By Michael Cox, CSW, Youth Services Family Counselor
“I’m at my wits end! I’ve tried EVERYTHING and my kid still does whatever they want.”
“I took away their phone and they locked it with a password. I took away their door and they punched a hole in mine. Everything I try comes back to haunt me.”
Sound familiar? Perhaps you’ve found yourself in a similar position and have tried everything you, your neighbors, your clergy, your family, your doctor and your pets have thought of dissuade your teen from negative behaviors. You’re exhausted physically and emotionally, and have sacrificed time, money, sweat and tears…for what feels like nothing. You think of your child as a baby and would gladly choose temper tantrums about cookies in the grocery store over the mess they’re in now.
Have you tried empathy?
Dr. Brené Brown, a social work researcher, says: “Rarely can a response make something better, what makes something better is connection.” When we feel like we’re at battle with our teen, they feel it too, and it’s hard to feel connected to an enemy. Let’s face it; taking away an Xbox or an iPod may serve a purpose, but it probably doesn’t foster connection. Without that connection as a foundation, our efforts as parents fall flat. Dr. Brown gives some suggestions on stepping away from battle, and using empathy to step in to connection.
- Listen for the emotion. We practice empathy by listening to our child; both what they’re saying, and how they’re feeling. For example, your child might say: “This girl called me fat today in gym. I wanted to smack her so badly!” Pop quiz! What was she feeling? (Feel free to look again.) This teen was probably feeling embarrassed, shame, angry, and powerless. Many teens struggle to articulate their feelings, so you’ll need to listen intently.
- Tell them what you heard. Say something like: “Wow, I’m so sorry that happened. You felt really angry when she said that.” If you’ve identified an emotion he/she was feeling, you’ll look insightful and they’ll know you’re listening. If you’re wrong, they’ll correct you with what they were feeling.
- Think back. Now, maybe no one has ever called you fat in gym class, but have you ever felt embarrassed, or shame, or angry, or powerless? You’ve probably felt all of those things trying to deal with this child!

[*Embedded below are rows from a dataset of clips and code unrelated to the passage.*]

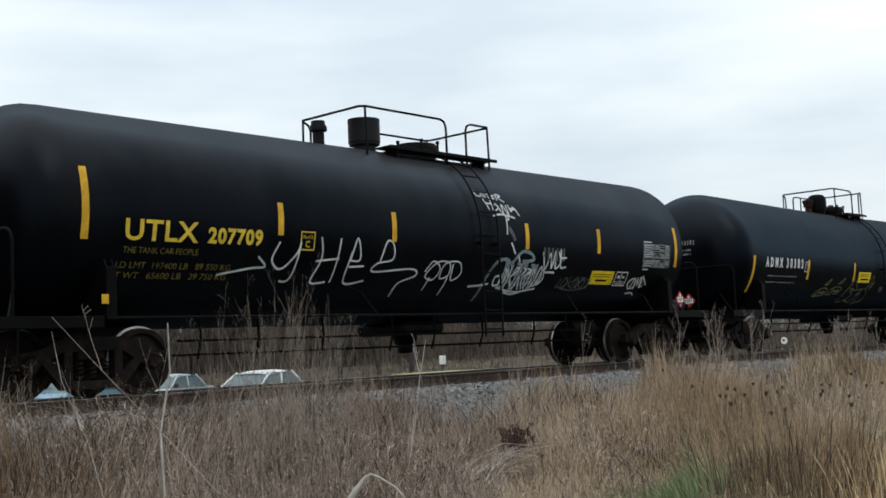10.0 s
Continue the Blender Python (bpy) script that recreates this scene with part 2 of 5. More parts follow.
SOIL = material("dry_grass_litter", (0.034, 0.023, 0.015), (0.12, 0.086, 0.056), 0.95, 0, 1.1, 24, 0.8, wear=(0.075, 0.085, 0.03))
GRASS_TAN = material("dry_tan_grass", (0.082, 0.059, 0.040), (0.425, 0.322, 0.22), 0.8, 0, 0.5, 3, 0.0, island=0.6)
GRASS_ORANGE = material("orange_brown_grass", (0.075, 0.046, 0.023), (0.31, 0.205, 0.108), 0.8, 0, 0.5, 3, 0.0, island=0.5)
GRASS_AMBER = material("amber_brown_grass", (0.016, 0.0095, 0.005), (0.19, 0.108, 0.044), 0.8, 0, 0.6, 3, 0.0, island=0.7)
GRASS_BROWN = material("dark_brown_grass", (0.030, 0.0195, 0.011), (0.19, 0.122, 0.066), 0.85, 0, 0.5, 3, 0.0, each=0.5)
GRASS_GREY = material("dead_grey_brown_grass", (0.010, 0.0068, 0.0054), (0.205, 0.148, 0.115), 0.85, 0, 0.5, 3, 0.0, island=0.8)
GRASS_GOLD = material("golden_dry_grass", (0.12, 0.085, 0.047), (0.45, 0.33, 0.19), 0.75, 0, 0.6, 3, 0.0, island=0.5)
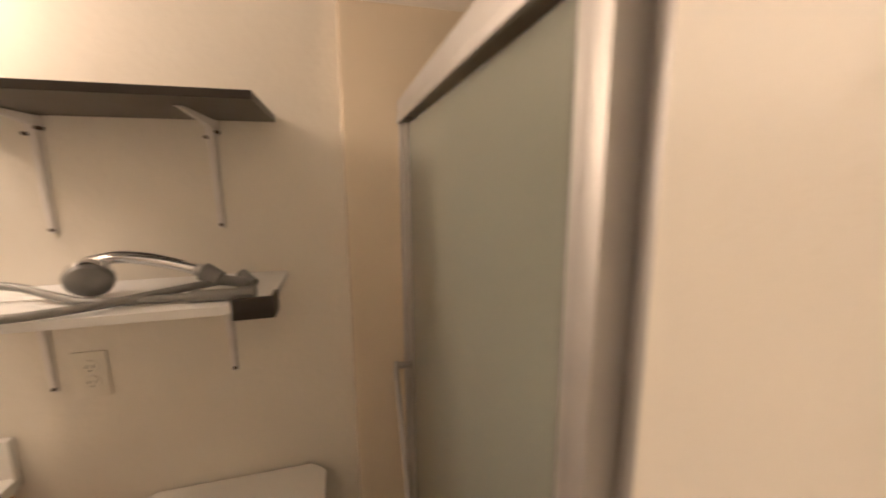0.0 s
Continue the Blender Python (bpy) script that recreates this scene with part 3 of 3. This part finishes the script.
def faucet():
    fx, fy, z = 1.705, 1.298, VZ + 0.0005
    root = tagged(thing("basin_faucet", (fx, fy, z), "chrome centerset basin faucet with clear acrylic knobs", "faucet"))
    bm = bmesh.new()
    outline = [(fx + 0.05 * (1 if math.cos(a) > 0 else -1) + 0.027 * math.cos(a), fy + 0.027 * math.sin(a)) for a in [2 * math.pi * (i + 0.5) / 28 for i in range(28)]]
    prism(bm, outline, z, z + 0.016)
    bmesh.ops.bevel(bm, geom=[e for e in bm.edges if all(v.co.z > z + 0.01 for v in e.verts)], offset=0.005, segments=2, affect="EDGES")
    part("base_plate", bm, M_CHROME, root, smooth=True)
    bm = bmesh.new()
    secs = ((0.020, 0.019, 0.012, 0.030), (0.0, 0.020, 0.012, 0.046), (-0.030, 0.0175, 0.022, 0.055), (-0.062, 0.0160, 0.030, 0.060), (-0.086, 0.0155, 0.028, 0.060))
    rings = [[bm.verts.new((fx + sx * w, fy + dy, z + h)) for sx, h in ((-1, z0), (1, z0), (0.82, z1), (-0.82, z1))] for dy, w, z0, z1 in secs]
    for a, b in zip(rings, rings[1:]):
        for k in range(4):
            bm.faces.new((a[k], a[(k + 1) % 4], b[(k + 1) % 4], b[k]))
    bm.faces.new(rings[0][::-1])
    bm.faces.new(rings[-1])
    bmesh.ops.bevel(bm, geom=list(bm.edges), offset=0.0035, segments=3, affect="EDGES")
    part("spout", bm, M_CHROME, root, smooth=True)
    for s in (-1, 1):
        bm = bmesh.new()
        lathe(bm, [(0.0, 0.014), (0.024, 0.014), (0.022, 0.026), (0.012, 0.032), (0.0, 0.032)], Matrix.Translation((fx + s * 0.051, fy, z)))
        part("valve_cap", bm, M_CHROME, root, smooth=True)
        bm = bmesh.new()
        lathe(bm, [(0.0, 0.032), (0.011, 0.032), (0.009, 0.044), (0.013, 0.050), (0.013, 0.064), (0.008, 0.067), (0.0, 0.067)], Matrix.Translation((fx + s * 0.051, fy, z)), 12)
        for turn in (20, 110):
            vs = box(bm, -0.026, 0.026, -0.0065, 0.0065, z + 0.049, z + 0.063)
            bmesh.ops.transform(bm, matrix=Matrix.Translation((fx + s * 0.051, fy, 0)) @ Matrix.Rotation(radians(turn), 4, "Z"), verts=vs)
        part("knob", bm, M_CLEAR, root, "clear acrylic cross knob")
    bm = bmesh.new()
    rod(bm, (fx, fy + 0.018, z + 0.012), (fx, fy + 0.018, z + 0.045), 0.003, 8)
    ball(bm, (fx, fy + 0.018, z + 0.048), 0.006, n=12)
    part("lift_rod", bm, M_CHROME, root, smooth=True)
    return root


faucet()


# ---- medicine cabinet ----
def medicine_cabinet():
    x0, x1, y0, y1, z0, z1 = 1.508, 1.912, 1.308, Y_M, 1.222, 1.866
    root = tagged(thing("medicine_cabinet", (1.70, Y_M, z0), "mirrored medicine cabinet with thin metal frame", "cabinet"))
    part("body", _b((x0 + 0.012, x1 - 0.012, y0 + 0.012, y1 - 0.0005, z0 + 0.012, z1 - 0.012), 0.002), M_BRACKET, root, "white enamelled steel box")
    door = part("door", _b((x0, x1, y0 + 0.001, y0 + 0.011, z0, z1), 0.001), M_ALU, root)
    ob = part("mirror", _b((x0 + 0.006, x1 - 0.006, y0 - 0.002, y0 + 0.0008, z0 + 0.006, z1 - 0.006), 0.0), M_MIRROR, root, "clear mirror glass")
    ob.parent = door
    ob.matrix_parent_inverse = Matrix()
    for d in ((x0, x0 + 0.006, z0, z1), (x1 - 0.006, x1, z0, z1), (x0 + 0.006, x1 - 0.006, z0, z0 + 0.006), (x0 + 0.006, x1 - 0.006, z1 - 0.006, z1)):
        ob = part("frame_strip", _b((d[0], d[1], y0 - 0.005, y0 + 0.0005, d[2], d[3]), 0.001), M_ALU, root, smooth=True)
        ob.parent = door
        ob.matrix_parent_inverse = Matrix()
    # the door hangs a little open on its west hinge
    door.matrix_basis = Matrix.Translation((x0, y0, 0)) @ Matrix.Rotation(radians(-3.0), 4, "Z") @ Matrix.Translation((-x0, -y0, 0)) @ door.matrix_basis
    return root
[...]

- Share. Tell your child about a time when you felt that emotion. This may require you to dig deep, and access memories you’ve stored in the “Junior High; Never to be accessed ever again” mental folder. It may be a story about something that happened in your life last week. This is a vulnerable step and it doesn’t feel safe, especially with this kid (I mean, you were just at battle right?). If your child was vulnerable in telling you their story, you meeting them in kind is a good way to foster connection. If they open up and feel judged or pushed away from you, adios connection.
- No need to fix, just connect. Remember, you don’t have to fix the emotion they felt. Honestly there isn’t much we could do to fix it. Helping your child know they’re not alone in what they’ve felt, is one of the biggest gifts we can give them.
Brown, Brene, PhD10. “Brene Brown on Empathy.” YouTube. YouTube, 10 Dec. 2013. Web. 07 July 2015.